When one enters their university years, they are faced with independence and self-responsibility as they move away from home and start to live on their own. This transition can often be challenging and this is especially true for young Jews. All young Jewish people in their university years have to decide what their Judaism means to them because of the step away that they take from the other people in their lives at this time. Many young Jews also move into an unfamiliar city with no ties to any of the Jewish communities there and this can make it harder for young Jews to continue being involved in their Jewish community. These cities may not even have a substantial Jewish community. It is true that nowadays, more and more universities and colleges can be found to have a Jewish community, however being Jewish at this time in life can be very difficult due to the sense of isolation that comes with being on your own for the first time.

As young Jewish people leave for university, they may no longer have friends or family telling them how to be Jewish. There is no one making sure they light candles on Shabbat, or keep kosher, or go to services. This means they must actively decide for themselves what practices they will keep. Jews in their university years may become separated from most of their former Jewish community and are forced to make their own decisions about what being Jewish means to them.

When young Jews leave home for university in another city, they find themselves in a new place with no connections to the Jewish community located there. Trying to find a place in a new Jewish community can be a daunting task, and many Jews in their university years don’t find a Jewish community as a result. This can make being Jewish feel isolating because of the essential role community plays in Judaism.

Some Jews in their university years also simply lack the tools to continue to uphold specific Jewish practices. This could be due to the lack of a Jewish community within their university or city that makes simple Jewish customs a struggle to keep. For example, If there is nowhere in their city to buy kosher-for-Passover food that presents the problem of whether or not they can continue to keep kosher during Passover. The absence of Judaism in the particular town or city that university students have moved to can be a problem when completing the most basic Jewish customs.

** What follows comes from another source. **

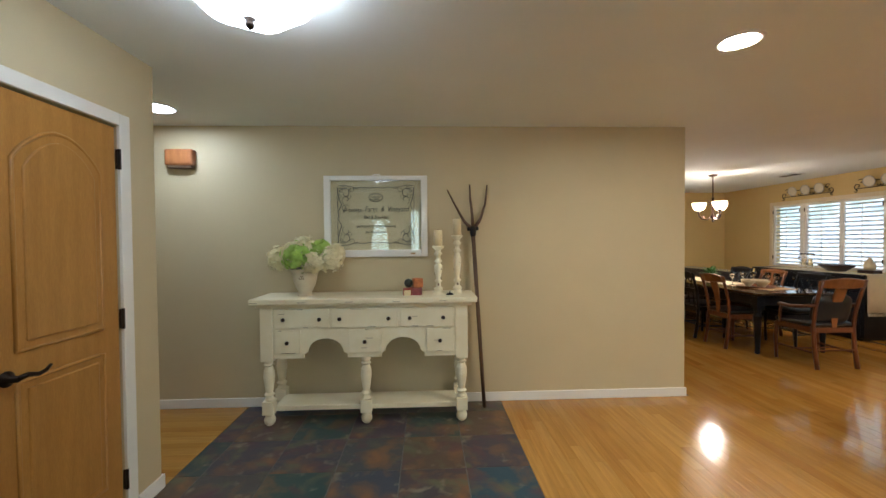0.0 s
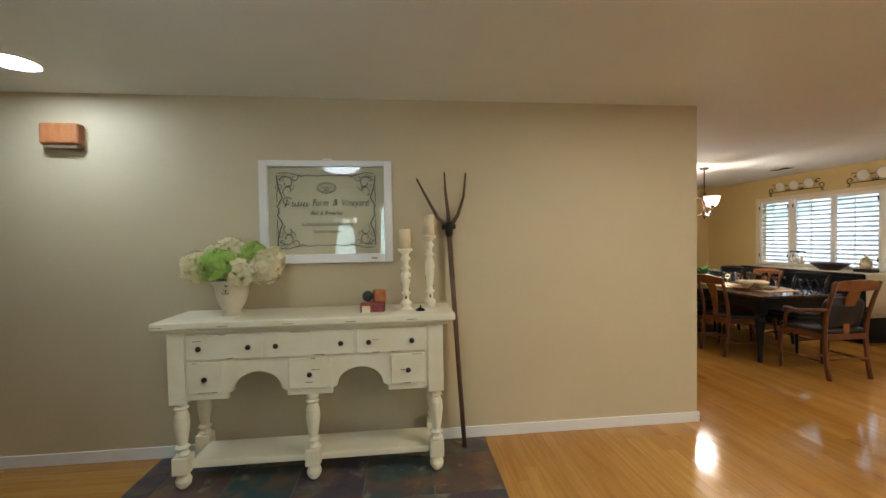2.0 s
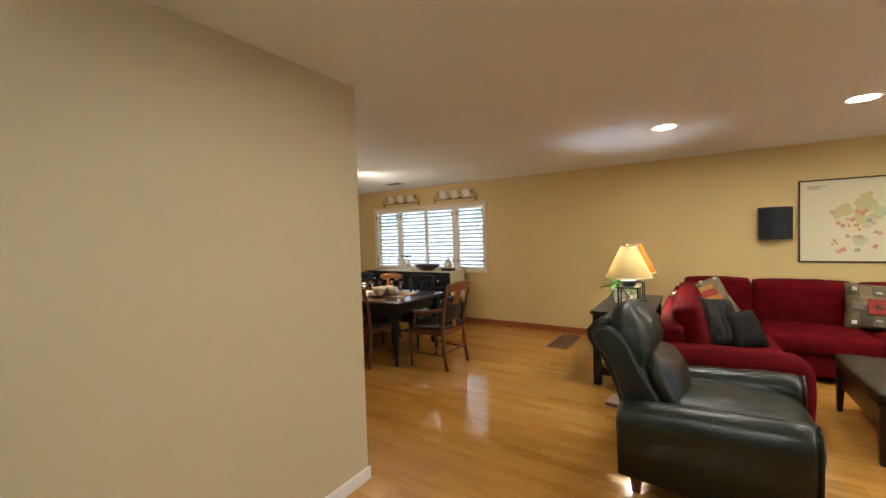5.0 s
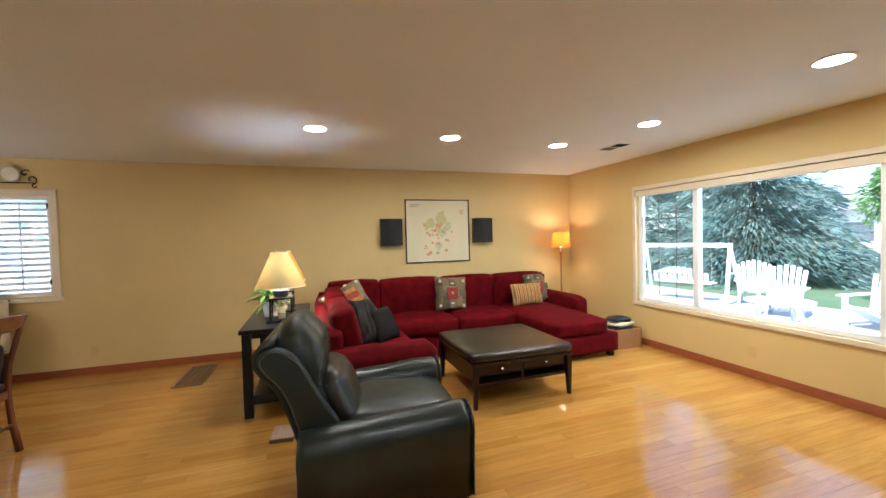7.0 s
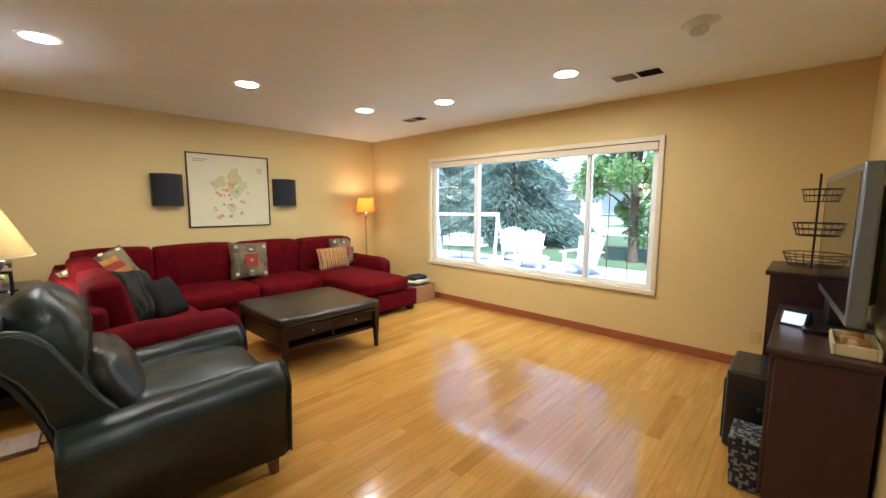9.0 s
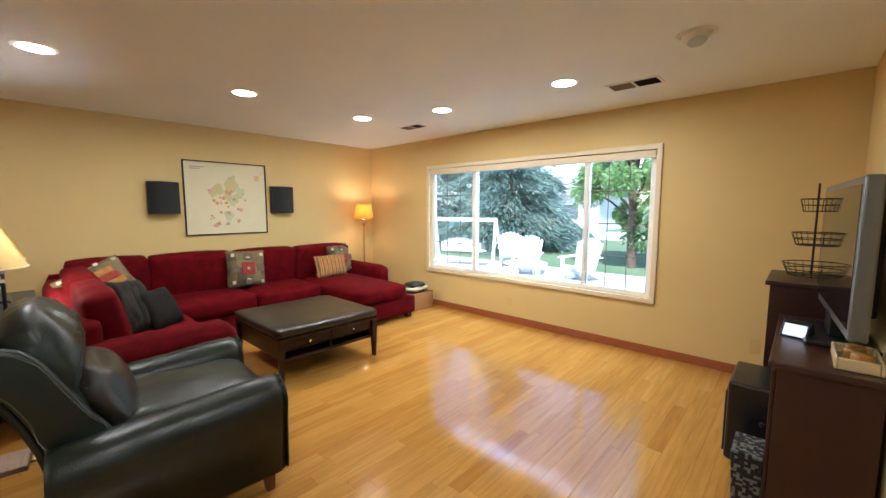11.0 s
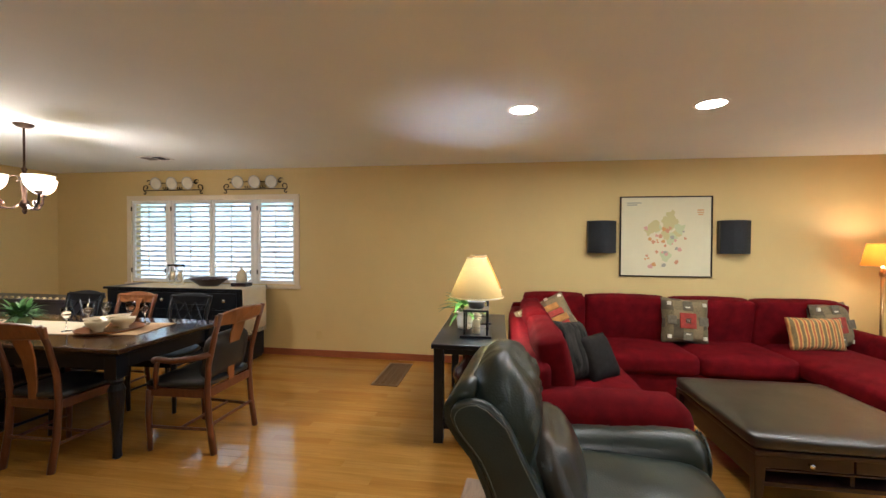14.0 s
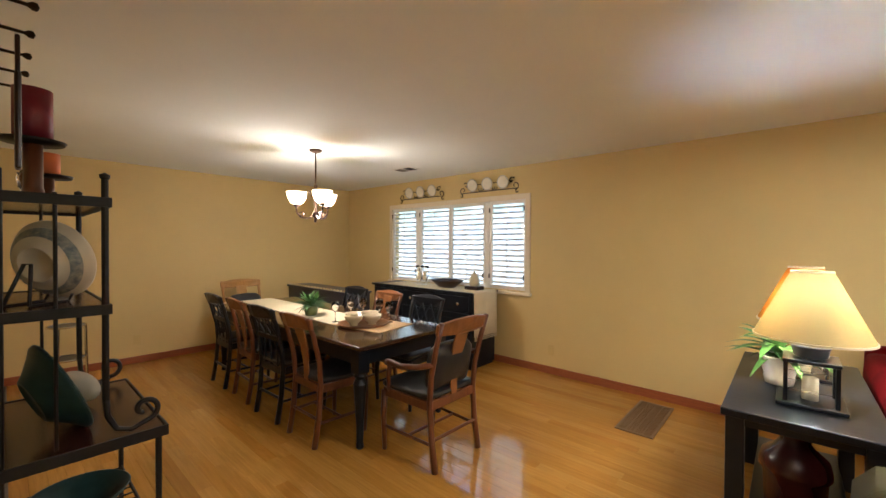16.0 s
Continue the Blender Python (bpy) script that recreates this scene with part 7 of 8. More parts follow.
for z, xf, tk in ((1.64, BX1 + 0.008, 0.02), (1.25, BX1 + 0.008, 0.02), (0.75, BX2, 0.025)):
    part("shelf", box(BX0 - 0.01, xf, BY0 - 0.01, BY1 + 0.01, z - tk, z, 0.004), RACKWOOD, br, "dark wooden shelf")
    for y in (BY0 - 0.016, BY1 + 0.016):
        part("shelf_rail", box(BX0 - 0.012, xf + 0.004, y - 0.005, y + 0.005, z - tk - 0.012, z + 0.004, 0.002), IRON, br)
    part("shelf_rail", box(xf + 0.001, xf + 0.010, BY0 - 0.02, BY1 + 0.02, z - tk - 0.012, z + 0.004, 0.002), IRON, br)
wsh = part("wire_shelf", tube([(BX2 - 0.02, BY0, 0.30), (BX2 - 0.02, BY1, 0.30)], 0.008, 6), IRON, br, "iron wire bottom shelf")
part("wire", tube([(BX0, BY0, 0.30), (BX0, BY1, 0.30)], 0.008, 6), IRON, wsh)
for k in range(13):
    part("wire", tube([(BX0, BY0 + 0.02 + k * 0.06, 0.30), (BX2 - 0.02, BY0 + 0.02 + k * 0.06, 0.30)], 0.004, 6), IRON, wsh)
TEAL = mat("teal_glaze", (0.008, 0.030, 0.032), 0.45, color2=(0.018, 0.05, 0.05), scale=8, spec=0.3)
pp = thing("display_plate", "large cream china dish with a blue band on an iron stand", "plate", pose(2.855, 4.80, 1.25, 0, 0, -46))
TIP = pose(0, 0.0, 0.147, -77, 0, 0)
dish = part("plate", moved(lathe([(0.001, 0.0), (0.060, 0.0), (0.062, -0.006), (0.068, -0.006), (0.070, 0.002), (0.100, 0.012), (0.128, 0.036), (0.142, 0.060), (0.152, 0.066), (0.153, 0.072), (0.138, 0.068), (0.122, 0.044), (0.095, 0.020), (0.001, 0.008)], 44), TIP), PLATE, pp, smooth=True)
part("band", moved(lathe([(0.1045, 0.0128), (0.1190, 0.0265), (0.1310, 0.0390), (0.1300, 0.0395), (0.1180, 0.0270), (0.1035, 0.0133)], 44, cap=False), TIP), mat("blue_band", (0.10, 0.15, 0.19), 0.35, color2=(0.42, 0.42, 0.34), scale=45), dish, "blue floral band", smooth=True)
part("stand", merge(*[tube([(s * 0.045, -0.075, 0.004), (s * 0.045, 0.075, 0.004), (s * 0.045, 0.095, 0.035), (s * 0.045, 0.085, 0.045)], 0.005, 6) for s in (-1, 1)], tube([(-0.045, -0.075, 0.004), (-0.012, -0.035, 0.15), (0.012, -0.035, 0.15), (0.045, -0.075, 0.004)], 0.006, 6)), IRON, pp)
solo("china_pitcher", lathe([(0.001, 0), (0.035, 0), (0.045, 0.03), (0.05, 0.06), (0.04, 0.09), (0.033, 0.105), (0.04, 0.12), (0.036, 0.12), (0.03, 0.10), (0.001, 0.09)], 20), PLATE, "small white china pitcher on the rack", "pitcher", pose(2.94, 5.20, 1.25), smooth=True)
LEAN_TEAL = pose(0, 0.0, 0.143, -68, 0, 0)
tp_ = solo("teal_platter", moved(lathe([(0.001, 0.0), (0.075, 0.0), (0.078, -0.008), (0.088, -0.006), (0.105, 0.012), (0.150, 0.048), (0.182, 0.070), (0.186, 0.080), (0.176, 0.080), (0.145, 0.056), (0.10, 0.022), (0.001, 0.012)], 40), LEAN_TEAL), TEAL, "dark teal glazed platter leaning on the shelf", "platter", pose(2.845, 4.80, 0.752, 0, 0, -78), smooth=True)
part("rim", moved(lathe([(0.150, 0.0615), (0.178, 0.0825), (0.187, 0.0815), (0.186, 0.0845), (0.176, 0.0845), (0.149, 0.0635)], 40, cap=False), LEAN_TEAL), mat("speckled_teal_rim", (0.03, 0.075, 0.075), 0.4, color2=(0.16, 0.20, 0.17), scale=60), tp_, "speckled paler rim", smooth=True)
solo("china_saucer", moved(lathe([(0.001, 0.0), (0.05, 0.0), (0.085, 0.018), (0.083, 0.022), (0.05, 0.006), (0.001, 0.005)], 28), pose(0, 0, 0.083, -68, 0, 0)), PLATE, "small cream china saucer standing behind the platter", "saucer", pose(2.98, 5.06, 0.7525, 0, 0, -40), smooth=True)
solo("teal_bowl", lathe([(0.001, 0), (0.07, 0), (0.08, 0.012), (0.14, 0.07), (0.175, 0.11), (0.168, 0.112), (0.13, 0.072), (0.07, 0.02), (0.001, 0.016)], 32), TEAL, "large dark teal bowl on the wire shelf", "bowl", pose(2.98, 4.98, 0.305), smooth=True)
REDWAX = mat("red_wax", (0.16, 0.010, 0.022), 0.45, var=0.1)
ORANGEWAX = mat("orange_wax", (0.60, 0.16, 0.04), 0.45, var=0.1)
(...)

I am glad that I have had a Jewish education, and I think that attending religious school since kindergarten has prepared me to face these challenges as I move off to university in a few years. Learning about Judaism at Holy Blossom has taught me what being Jewish means, and I now understand how I want to continue to connect with the Jewish community as I move away for university. My Jewish education has equipped me with the knowledge to confidently make decisions about my Jewish identity. My connection to Judaism wouldn’t be nearly as strong if I hadn’t attended religious school.